— start —

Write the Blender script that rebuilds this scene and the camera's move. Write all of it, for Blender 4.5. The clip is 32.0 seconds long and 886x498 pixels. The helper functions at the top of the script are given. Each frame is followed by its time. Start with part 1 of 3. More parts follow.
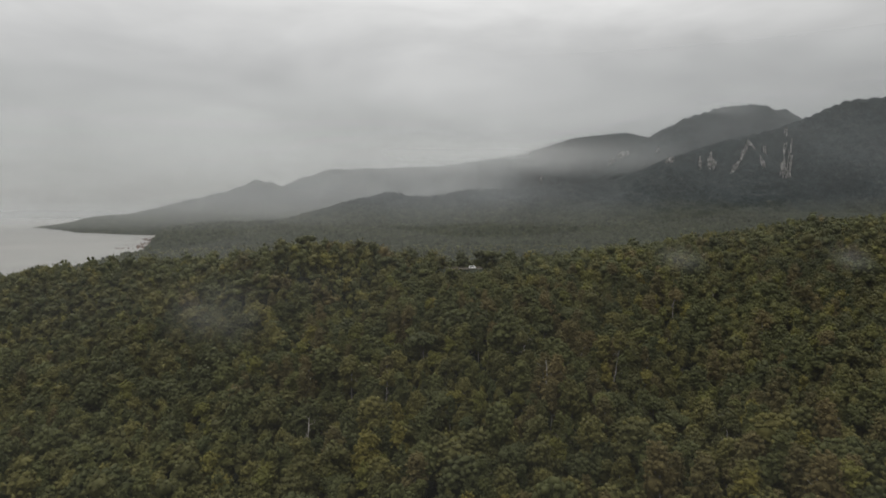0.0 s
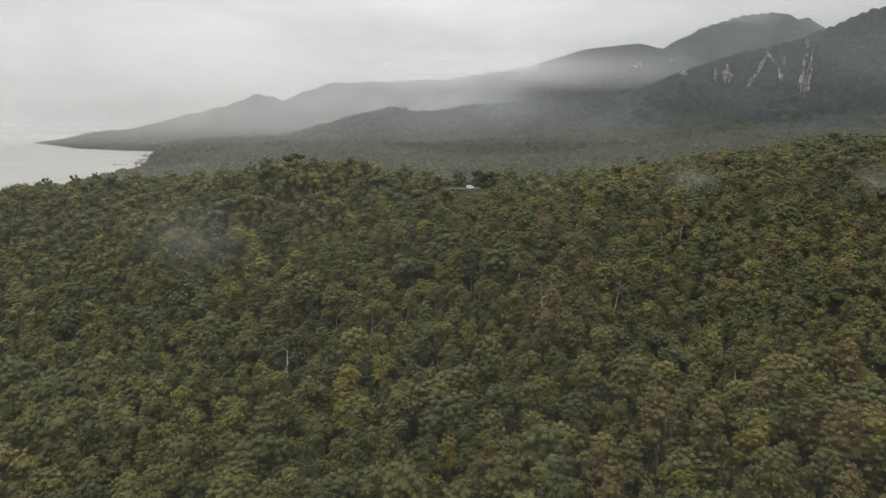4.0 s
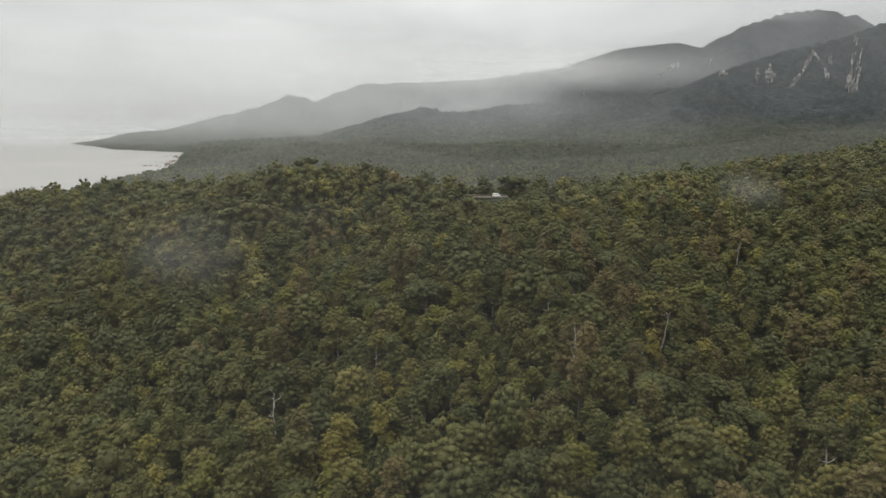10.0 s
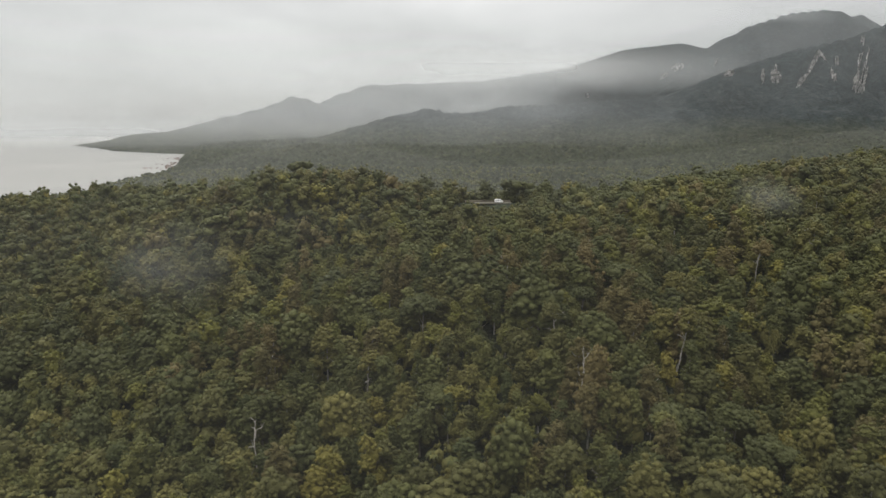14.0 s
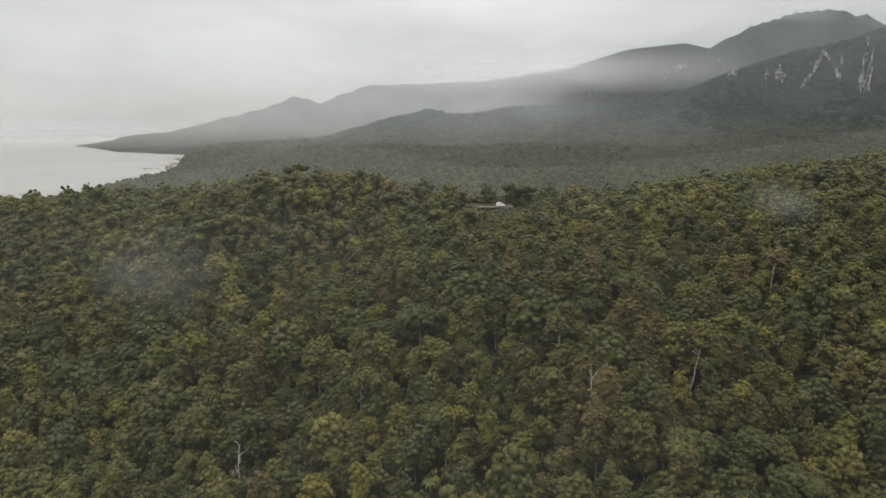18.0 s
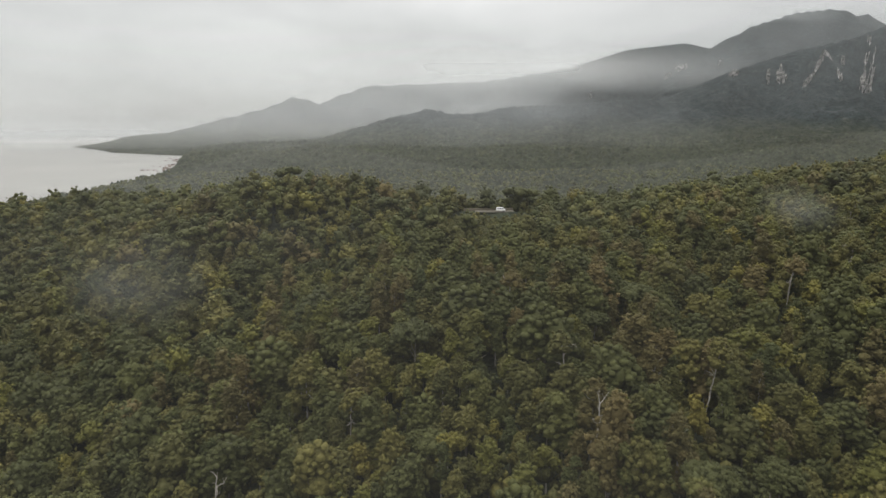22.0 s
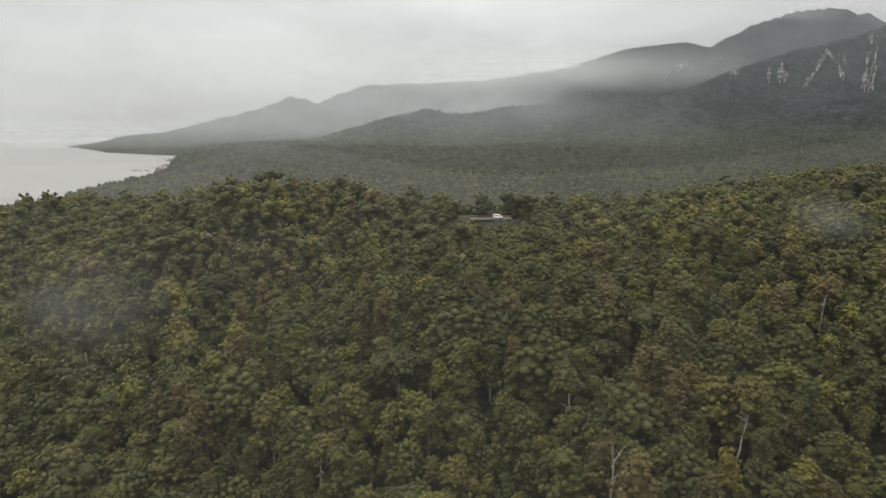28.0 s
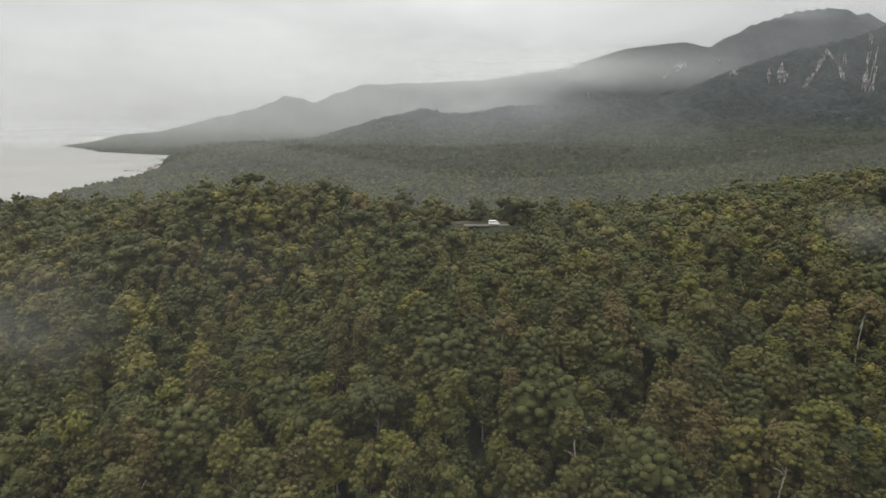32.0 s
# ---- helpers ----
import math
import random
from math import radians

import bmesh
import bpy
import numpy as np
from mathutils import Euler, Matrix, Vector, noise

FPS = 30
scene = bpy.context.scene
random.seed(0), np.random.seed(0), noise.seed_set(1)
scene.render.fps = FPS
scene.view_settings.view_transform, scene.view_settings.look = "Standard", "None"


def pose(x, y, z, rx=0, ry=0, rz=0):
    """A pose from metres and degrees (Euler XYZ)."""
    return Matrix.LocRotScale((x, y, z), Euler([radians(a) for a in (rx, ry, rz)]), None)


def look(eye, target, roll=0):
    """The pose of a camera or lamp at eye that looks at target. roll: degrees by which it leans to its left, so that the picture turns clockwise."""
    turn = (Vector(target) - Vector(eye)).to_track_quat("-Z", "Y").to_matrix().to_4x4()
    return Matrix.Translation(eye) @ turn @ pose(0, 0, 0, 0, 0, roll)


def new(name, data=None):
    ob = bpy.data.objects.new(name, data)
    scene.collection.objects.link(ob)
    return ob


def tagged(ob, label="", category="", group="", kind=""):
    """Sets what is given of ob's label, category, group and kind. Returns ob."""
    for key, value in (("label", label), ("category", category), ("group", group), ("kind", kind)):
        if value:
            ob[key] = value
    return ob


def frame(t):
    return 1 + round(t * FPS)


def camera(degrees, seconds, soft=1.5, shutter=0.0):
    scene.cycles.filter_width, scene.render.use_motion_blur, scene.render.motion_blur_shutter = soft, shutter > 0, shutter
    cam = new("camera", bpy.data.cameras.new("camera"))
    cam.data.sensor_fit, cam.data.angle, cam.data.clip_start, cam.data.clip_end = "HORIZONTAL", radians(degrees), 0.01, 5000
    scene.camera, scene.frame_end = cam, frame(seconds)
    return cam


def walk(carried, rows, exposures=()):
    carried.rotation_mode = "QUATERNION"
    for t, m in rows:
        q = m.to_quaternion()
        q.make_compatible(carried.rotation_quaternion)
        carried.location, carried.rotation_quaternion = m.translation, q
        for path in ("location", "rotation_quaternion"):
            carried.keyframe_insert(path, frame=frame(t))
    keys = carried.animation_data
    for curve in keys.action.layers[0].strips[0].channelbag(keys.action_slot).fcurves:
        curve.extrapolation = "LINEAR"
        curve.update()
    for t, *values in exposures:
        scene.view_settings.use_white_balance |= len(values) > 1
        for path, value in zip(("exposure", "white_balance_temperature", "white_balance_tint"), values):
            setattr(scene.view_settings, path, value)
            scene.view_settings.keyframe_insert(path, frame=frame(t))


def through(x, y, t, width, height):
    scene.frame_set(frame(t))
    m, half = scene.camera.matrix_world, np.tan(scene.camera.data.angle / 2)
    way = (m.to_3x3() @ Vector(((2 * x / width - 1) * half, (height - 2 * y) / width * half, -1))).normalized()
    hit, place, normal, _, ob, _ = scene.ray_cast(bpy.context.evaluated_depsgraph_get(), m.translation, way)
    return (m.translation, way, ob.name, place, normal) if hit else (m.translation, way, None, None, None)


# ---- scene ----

— end —

- **WHAT YOU WILL DO**:
In your copy of the listing above, reproduce each line exactly and omit all pictures.

- **SOLUTION FOR THIS TASK**:
Write the Blender script that rebuilds this scene and the camera's move. Write all of it, for Blender 4.5. The clip is 32.0 seconds long and 886x498 pixels. The helper functions at the top of the script are given. Each frame is followed by its time. Start with part 1 of 3. More parts follow.
0.0 s
4.0 s
10.0 s
14.0 s
18.0 s
22.0 s
28.0 s
32.0 s
# ---- helpers ----
import math
import random
from math import radians

import bmesh
import bpy
import numpy as np
from mathutils import Euler, Matrix, Vector, noise

FPS = 30
scene = bpy.context.scene
random.seed(0), np.random.seed(0), noise.seed_set(1)
scene.render.fps = FPS
scene.view_settings.view_transform, scene.view_settings.look = "Standard", "None"


def pose(x, y, z, rx=0, ry=0, rz=0):
    """A pose from metres and degrees (Euler XYZ)."""
    return Matrix.LocRotScale((x, y, z), Euler([radians(a) for a in (rx, ry, rz)]), None)


def look(eye, target, roll=0):
    """The pose of a camera or lamp at eye that looks at target. roll: degrees by which it leans to its left, so that the picture turns clockwise."""
    turn = (Vector(target) - Vector(eye)).to_track_quat("-Z", "Y").to_matrix().to_4x4()
    return Matrix.Translation(eye) @ turn @ pose(0, 0, 0, 0, 0, roll)


def new(name, data=None):
    ob = bpy.data.objects.new(name, data)
    scene.collection.objects.link(ob)
    return ob


def tagged(ob, label="", category="", group="", kind=""):
    """Sets what is given of ob's label, category, group and kind. Returns ob."""
    for key, value in (("label", label), ("category", category), ("group", group), ("kind", kind)):
        if value:
            ob[key] = value
    return ob


def frame(t):
    return 1 + round(t * FPS)


def camera(degrees, seconds, soft=1.5, shutter=0.0):
    scene.cycles.filter_width, scene.render.use_motion_blur, scene.render.motion_blur_shutter = soft, shutter > 0, shutter
    cam = new("camera", bpy.data.cameras.new("camera"))
    cam.data.sensor_fit, cam.data.angle, cam.data.clip_start, cam.data.clip_end = "HORIZONTAL", radians(degrees), 0.01, 5000
    scene.camera, scene.frame_end = cam, frame(seconds)
    return cam


def walk(carried, rows, exposures=()):
    carried.rotation_mode = "QUATERNION"
    for t, m in rows:
        q = m.to_quaternion()
        q.make_compatible(carried.rotation_quaternion)
        carried.location, carried.rotation_quaternion = m.translation, q
        for path in ("location", "rotation_quaternion"):
            carried.keyframe_insert(path, frame=frame(t))
    keys = carried.animation_data
    for curve in keys.action.layers[0].strips[0].channelbag(keys.action_slot).fcurves:
        curve.extrapolation = "LINEAR"
        curve.update()
    for t, *values in exposures:
        scene.view_settings.use_white_balance |= len(values) > 1
        for path, value in zip(("exposure", "white_balance_temperature", "white_balance_tint"), values):
            setattr(scene.view_settings, path, value)
            scene.view_settings.keyframe_insert(path, frame=frame(t))


def through(x, y, t, width, height):
    scene.frame_set(frame(t))
    m, half = scene.camera.matrix_world, np.tan(scene.camera.data.angle / 2)
    way = (m.to_3x3() @ Vector(((2 * x / width - 1) * half, (height - 2 * y) / width * half, -1))).normalized()
    hit, place, normal, _, ob, _ = scene.ray_cast(bpy.context.evaluated_depsgraph_get(), m.translation, way)
    return (m.translation, way, ob.name, place, normal) if hit else (m.translation, way, None, None, None)


# ---- scene ----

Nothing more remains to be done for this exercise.